摘要: 针对无人机遥感尺度下，柑橘估产过程中存在跟踪计数误差大的问题，该研究提出一种轻量化 YOLO11-PMSL模型与ByteTrack-DIoU算法相融合的无人机视频流柑橘果实跟踪计数方法。首先，在YOLO11n架构的基础上，通过重构特征金字塔结构，将检测头层级精简为P2～P4三级结构，从而显著增强微小目标感知能力；其次引入C3k2-MSEIE（C3k2-multi-scale edge information enhance）多尺度边缘增强模块，通过自适应尺度融合与轮廓强化机制，有效提升果实轮廓表征能力；进一步，采用SIoU（scylla-IoU）损失函数替代CIoU（complete-IoU）损失函数，引入方向敏感性约束以期提升检测框定位质量与训练稳定性，最后通过LAMP（layer adaptive magnitude-based pruning）方法模型剪枝，去除冗余的权重，减少参数量和浮点运算量，压缩模型体积。
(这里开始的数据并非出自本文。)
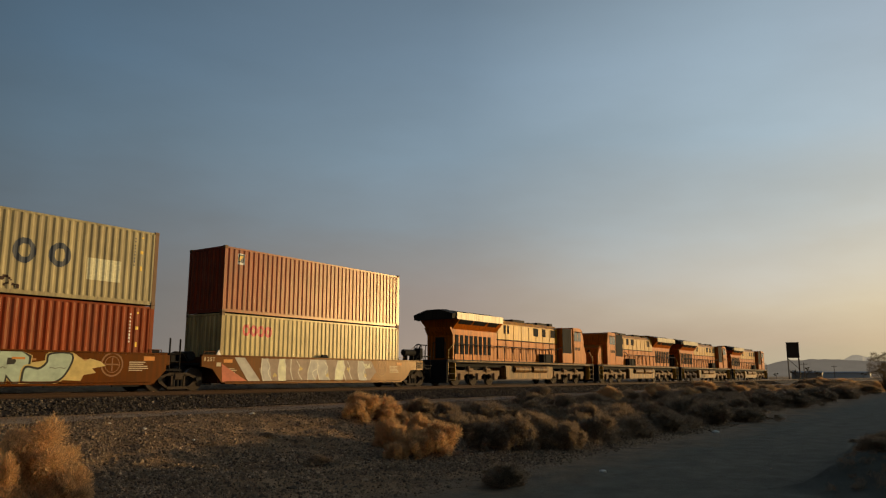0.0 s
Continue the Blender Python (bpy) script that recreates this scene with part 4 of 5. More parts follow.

在ByteTrack-DIoU算法中嵌入区域计数防抖机制，进一步解决遮挡导致的ID跳变问题。结果表明，改进后YOLO11-PMSL目标检测模型精确率(P)、均值平均精度(mAP_0.5)分别提高3.3、9.3个百分点。剪枝后，与原始的YOLO11n相比，在保持精度总体提升的同时，模型的参数量，浮点运算量和模型大小分别降低了86.05%，26.98%和76.36%，检测速度由84.83帧/s提高到140.12帧/s。与传统 SORT、DeepSORT 和BotSORT算法相比，ByteTrack-DIoU算法对多目标跟踪准确率分别提高5.5、5.7和 4.3个百分点，跟踪计数平均精度达88.4%。该方法可准确地实现果园柑橘果实的跟踪计数，为柑橘产量预测提供有效的技术方案。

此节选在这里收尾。